Provided material —
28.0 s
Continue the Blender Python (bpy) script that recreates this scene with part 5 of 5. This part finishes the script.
---
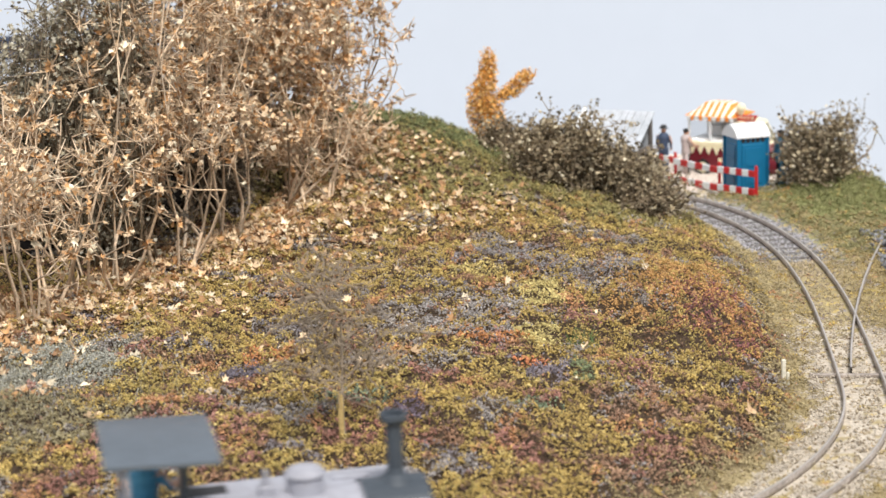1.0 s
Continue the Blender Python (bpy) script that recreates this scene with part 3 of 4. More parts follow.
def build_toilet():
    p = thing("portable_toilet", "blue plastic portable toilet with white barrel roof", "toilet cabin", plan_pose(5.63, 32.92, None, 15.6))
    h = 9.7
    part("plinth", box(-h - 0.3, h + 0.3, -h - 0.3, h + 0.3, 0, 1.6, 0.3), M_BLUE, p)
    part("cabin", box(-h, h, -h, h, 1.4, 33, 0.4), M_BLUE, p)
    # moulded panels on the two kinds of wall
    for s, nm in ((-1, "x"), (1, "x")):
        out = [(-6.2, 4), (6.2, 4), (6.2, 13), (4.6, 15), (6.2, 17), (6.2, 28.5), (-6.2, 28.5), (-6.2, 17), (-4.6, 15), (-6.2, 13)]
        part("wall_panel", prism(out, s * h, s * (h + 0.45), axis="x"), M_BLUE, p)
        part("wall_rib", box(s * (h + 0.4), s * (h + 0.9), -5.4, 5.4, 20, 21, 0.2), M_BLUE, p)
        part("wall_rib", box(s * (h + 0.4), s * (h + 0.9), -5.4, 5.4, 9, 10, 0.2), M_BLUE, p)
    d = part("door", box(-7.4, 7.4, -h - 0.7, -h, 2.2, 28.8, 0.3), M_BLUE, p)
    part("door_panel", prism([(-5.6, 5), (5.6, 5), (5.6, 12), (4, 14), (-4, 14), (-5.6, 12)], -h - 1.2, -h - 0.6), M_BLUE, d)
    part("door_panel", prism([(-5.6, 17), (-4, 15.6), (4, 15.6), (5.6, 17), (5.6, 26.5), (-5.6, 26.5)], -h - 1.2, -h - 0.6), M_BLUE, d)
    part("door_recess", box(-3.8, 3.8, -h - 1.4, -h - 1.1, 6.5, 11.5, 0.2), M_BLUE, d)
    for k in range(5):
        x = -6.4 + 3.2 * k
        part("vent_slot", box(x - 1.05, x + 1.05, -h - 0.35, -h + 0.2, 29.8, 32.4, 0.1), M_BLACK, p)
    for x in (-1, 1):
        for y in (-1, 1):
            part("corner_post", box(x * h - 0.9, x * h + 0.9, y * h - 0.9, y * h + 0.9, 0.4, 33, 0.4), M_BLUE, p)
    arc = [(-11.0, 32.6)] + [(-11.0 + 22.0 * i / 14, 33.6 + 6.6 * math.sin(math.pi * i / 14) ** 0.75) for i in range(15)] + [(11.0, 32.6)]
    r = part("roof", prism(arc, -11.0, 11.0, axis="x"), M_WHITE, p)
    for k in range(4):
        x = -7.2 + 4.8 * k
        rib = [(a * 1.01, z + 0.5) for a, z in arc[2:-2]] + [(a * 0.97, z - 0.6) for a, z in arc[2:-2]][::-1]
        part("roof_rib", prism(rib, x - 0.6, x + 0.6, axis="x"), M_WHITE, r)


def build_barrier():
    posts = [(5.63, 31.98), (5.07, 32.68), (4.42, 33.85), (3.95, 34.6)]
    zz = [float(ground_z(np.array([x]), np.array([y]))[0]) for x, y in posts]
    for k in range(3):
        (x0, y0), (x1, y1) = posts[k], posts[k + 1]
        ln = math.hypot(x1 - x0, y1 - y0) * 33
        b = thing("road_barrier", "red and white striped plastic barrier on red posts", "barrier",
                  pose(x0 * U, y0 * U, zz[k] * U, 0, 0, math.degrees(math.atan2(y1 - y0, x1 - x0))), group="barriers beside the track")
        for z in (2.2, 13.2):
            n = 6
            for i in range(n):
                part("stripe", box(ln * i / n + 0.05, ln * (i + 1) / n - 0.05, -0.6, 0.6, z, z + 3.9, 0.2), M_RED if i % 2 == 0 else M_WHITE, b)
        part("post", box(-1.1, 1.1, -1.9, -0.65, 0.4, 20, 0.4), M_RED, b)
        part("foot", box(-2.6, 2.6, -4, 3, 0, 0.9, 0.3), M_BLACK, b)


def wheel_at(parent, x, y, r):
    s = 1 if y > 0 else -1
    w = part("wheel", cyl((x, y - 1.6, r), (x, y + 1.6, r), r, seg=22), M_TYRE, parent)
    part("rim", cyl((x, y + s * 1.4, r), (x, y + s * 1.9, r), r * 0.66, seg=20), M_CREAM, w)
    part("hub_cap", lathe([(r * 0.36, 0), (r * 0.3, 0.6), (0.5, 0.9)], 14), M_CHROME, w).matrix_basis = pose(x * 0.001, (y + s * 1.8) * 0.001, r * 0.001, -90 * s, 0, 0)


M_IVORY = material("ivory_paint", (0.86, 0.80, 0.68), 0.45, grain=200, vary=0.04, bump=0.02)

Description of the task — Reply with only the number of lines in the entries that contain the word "this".

The reply — 2